■ WHAT THE TASK REQUIRES:
Restate, exactly and without pictures, the lines from the start of the listing below through the line holding "return tagged(ob, label, category, group, kind)".

■ PROVIDED DATA:
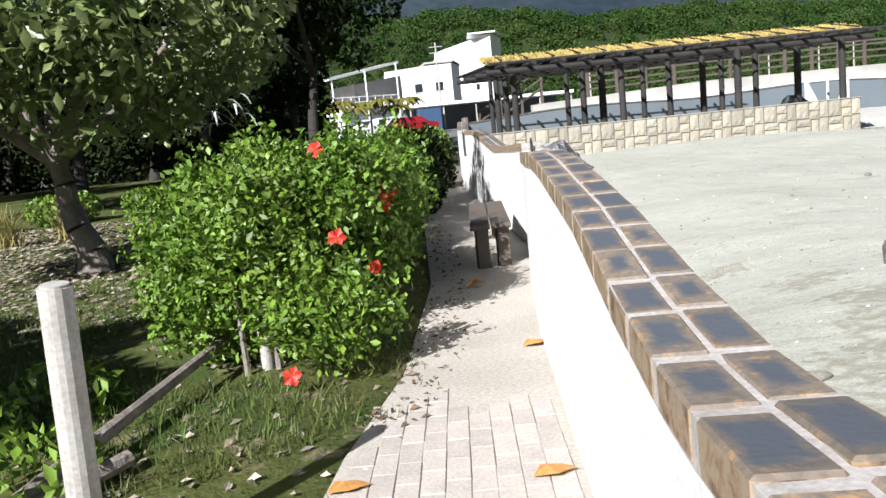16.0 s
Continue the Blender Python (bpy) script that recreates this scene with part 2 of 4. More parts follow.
M_IRON = material("dark_iron", (0.03, 0.03, 0.03), None, 8, 60, 0.5, 0.2, 0.002)
M_GATE = material("gate_paint", (0.62, 0.63, 0.63), None, 4, 50, 0.5, 0.1, 0.002)
M_LEAF = material("hedge_leaf", (0.105, 0.20, 0.018), (0.155, 0.24, 0.03), 1.5, 20, 0.5, 0, 0, island=0.6, trans=0.2)
# leaf colour darkened to hold the deep shade of the grove
M_LEAFSHADED = material("shaded_leaf", (0.012, 0.022, 0.007), (0.026, 0.04, 0.012), 0.7, 12, 0.7, 0, 0, island=0.6, trans=0.1, spec=0.06)
M_WOODS = material("hill_leaf", (0.02, 0.05, 0.010), (0.05, 0.084, 0.018), 0.09, 1.5, 0.8, 0, 0, island=0.5, spec=0.1)
# darker copy of the bark: grove shade is in its colour
M_BARKSHADED = material("shaded_bark", (0.045, 0.04, 0.034), (0.028, 0.025, 0.022), 5, 40, 0.95, 0.9, 0.02)
M_BARK = material("bark", (0.24, 0.21, 0.18), (0.14, 0.12, 0.10), 5, 40, 0.95, 0.9, 0.02)

M_CLOD = material("sand_clod", (0.27, 0.26, 0.22), (0.20, 0.19, 0.16), 3, 60, 0.95, 0, 0, island=0.3)

# ---- shapes ----
def mesh_of(bm, mat, name="mesh", smooth=False):
    me = bpy.data.meshes.new(name)
    bm.normal_update()
    bm.to_mesh(me)
    bm.free()
    if smooth:
        me.shade_smooth()
    for mm in (mat if isinstance(mat, (list, tuple)) else [mat]):
        me.materials.append(mm)
    return me


def part(name, bm, mat, parent=None, label="", smooth=False):
    """One mesh object from a bmesh, under a thing or a part."""
    ob = new(name, mesh_of(bm, mat, name, smooth))
    if parent is not None:
        ob.parent = parent
        ob.matrix_parent_inverse = parent_inverse(parent)
    if label:
        ob["label"] = label
    return ob


def parent_inverse(parent):
    return parent.matrix_basis.inverted() if parent.parent is None else Matrix()


def thing(name, at, label, category, group="", kind=""):
    ob = new(name)
    ob.location = at
    ob.empty_display_size = 0.1
    return tagged(ob, label, category, group, kind)


def box(bm, c, size, rz=0.0, m=None, bevel=0.0):
    mat = Matrix.Translation(c) @ Matrix.Rotation(rz, 4, "Z") @ Matrix.Diagonal((*size, 1)) if m is None else m @ Matrix.Diagonal((*size, 1))
    r = bmesh.ops.create_cube(bm, size=1, matrix=mat)
    if bevel:
        es = list({e for v in r["verts"] for e in v.link_edges})
        bmesh.ops.bevel(bm, geom=es, offset=bevel, segments=1, affect="EDGES")
    return r


def rod(bm, a, b, r0, r1=None, n=8):
    a, b = Vector(a), Vector(b)
    d = b - a
    m = Matrix.Translation((a + b) / 2) @ d.to_track_quat("Z", "Y").to_matrix().to_4x4()
    bmesh.ops.create_cone(bm, cap_ends=True, segments=n, radius1=r0, radius2=r0 if r1 is None else r1, depth=d.length, matrix=m)


def quads(name, verts, faces, mat, parent=None, label="", smooth=False):
    me = bpy.data.meshes.new(name)
    me.from_pydata(verts, [], faces)
    me.materials.append(mat)
    if smooth:
        me.shade_smooth()
    ob = new(name, me)
    if parent is not None:
        ob.parent = parent
        ob.matrix_parent_inverse = parent.matrix_basis.inverted()
    if label:
        ob["label"] = label
    return ob


def leaf_cloud(name, centres, size, mat, rng, parent=None, label="", droop=0.0, aspect=0.5, spread=1.0):
    """Many small folded leaves, each of two quads that share a midrib."""
    n = len(centres)
    c = np.asarray(centres, float)
    d = rng.normal(size=(n, 3)) * (1, 1, spread)
    d[:, 2] -= droop
    d /= np.linalg.norm(d, axis=1)[:, None] + 1e-9
    u = rng.normal(size=(n, 3))
    w = np.cross(d, u)
    w /= np.linalg.norm(w, axis=1)[:, None] + 1e-9
    nn = np.cross(d, w)
    s = (size * rng.uniform(0.6, 1.3, n))[:, None]
    tip, root = c + d * s * 0.5, c - d * s * 0.5
    l = c + w * s * aspect * 0.5 + nn * s * 0.1
    r = c - w * s * aspect * 0.5 + nn * s * 0.1
    v = np.stack([root, l, tip, r], 1).reshape(-1, 3)
    i = np.arange(n) * 4
    f = np.concatenate([np.stack([i, i + 1, i + 2], 1), np.stack([i, i + 2, i + 3], 1)])
    me = bpy.data.meshes.new(name)
    me.vertices.add(len(v))
    me.vertices.foreach_set("co", v.ravel())
    me.loops.add(f.size)
    me.loops.foreach_set("vertex_index", f.ravel())
    me.polygons.add(len(f))
    me.polygons.foreach_set("loop_start", np.arange(len(f)) * 3)
    me.update(calc_edges=True)
    me.materials.append(mat)
    ob = new(name, me)
    if parent is not None:
        ob.parent = parent
        ob.matrix_parent_inverse = parent.matrix_basis.inverted()
    if label:
        ob["label"] = label
    return ob


def lerp_table(t, table):
    if t <= table[0][0]:
        return table[0][1]
    for (a, va), (b, vb) in zip(table, table[1:]):
        if t <= b:
            k = (t - a) / (b - a)
            return va + (vb - va) * k
    return table[-1][1]


def bump2(x, y, cx, cy, r, h):
    return h * math.exp(-((x - cx) ** 2 + (y - cy) ** 2) / (r * r))

# ---- plan ----
GROUND = -0.31
WALL_X = [(3.4, -15.54), (3.93, -15.41), (4.41, -15.29), (5.75, -14.96), (7.9, -14.50), (9.4, -14.12), (11.35, -13.56), (14.5, -13.17), (20.4, -12.46), (23.8, -11.74), (34.3, -9.45), (60, -4.0)]
def wall_x(y):
    return lerp_table(y, WALL_X)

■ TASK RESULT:
16.0 s
Continue the Blender Python (bpy) script that recreates this scene with part 2 of 4. More parts follow.
M_IRON = material("dark_iron", (0.03, 0.03, 0.03), None, 8, 60, 0.5, 0.2, 0.002)
M_GATE = material("gate_paint", (0.62, 0.63, 0.63), None, 4, 50, 0.5, 0.1, 0.002)
M_LEAF = material("hedge_leaf", (0.105, 0.20, 0.018), (0.155, 0.24, 0.03), 1.5, 20, 0.5, 0, 0, island=0.6, trans=0.2)
# leaf colour darkened to hold the deep shade of the grove
M_LEAFSHADED = material("shaded_leaf", (0.012, 0.022, 0.007), (0.026, 0.04, 0.012), 0.7, 12, 0.7, 0, 0, island=0.6, trans=0.1, spec=0.06)
M_WOODS = material("hill_leaf", (0.02, 0.05, 0.010), (0.05, 0.084, 0.018), 0.09, 1.5, 0.8, 0, 0, island=0.5, spec=0.1)
# darker copy of the bark: grove shade is in its colour
M_BARKSHADED = material("shaded_bark", (0.045, 0.04, 0.034), (0.028, 0.025, 0.022), 5, 40, 0.95, 0.9, 0.02)
M_BARK = material("bark", (0.24, 0.21, 0.18), (0.14, 0.12, 0.10), 5, 40, 0.95, 0.9, 0.02)

M_CLOD = material("sand_clod", (0.27, 0.26, 0.22), (0.20, 0.19, 0.16), 3, 60, 0.95, 0, 0, island=0.3)

# ---- shapes ----
def mesh_of(bm, mat, name="mesh", smooth=False):
    me = bpy.data.meshes.new(name)
    bm.normal_update()
    bm.to_mesh(me)
    bm.free()
    if smooth:
        me.shade_smooth()
    for mm in (mat if isinstance(mat, (list, tuple)) else [mat]):
        me.materials.append(mm)
    return me


def part(name, bm, mat, parent=None, label="", smooth=False):
    """One mesh object from a bmesh, under a thing or a part."""
    ob = new(name, mesh_of(bm, mat, name, smooth))
    if parent is not None:
        ob.parent = parent
        ob.matrix_parent_inverse = parent_inverse(parent)
    if label:
        ob["label"] = label
    return ob


def parent_inverse(parent):
    return parent.matrix_basis.inverted() if parent.parent is None else Matrix()


def thing(name, at, label, category, group="", kind=""):
    ob = new(name)
    ob.location = at
    ob.empty_display_size = 0.1
    return tagged(ob, label, category, group, kind)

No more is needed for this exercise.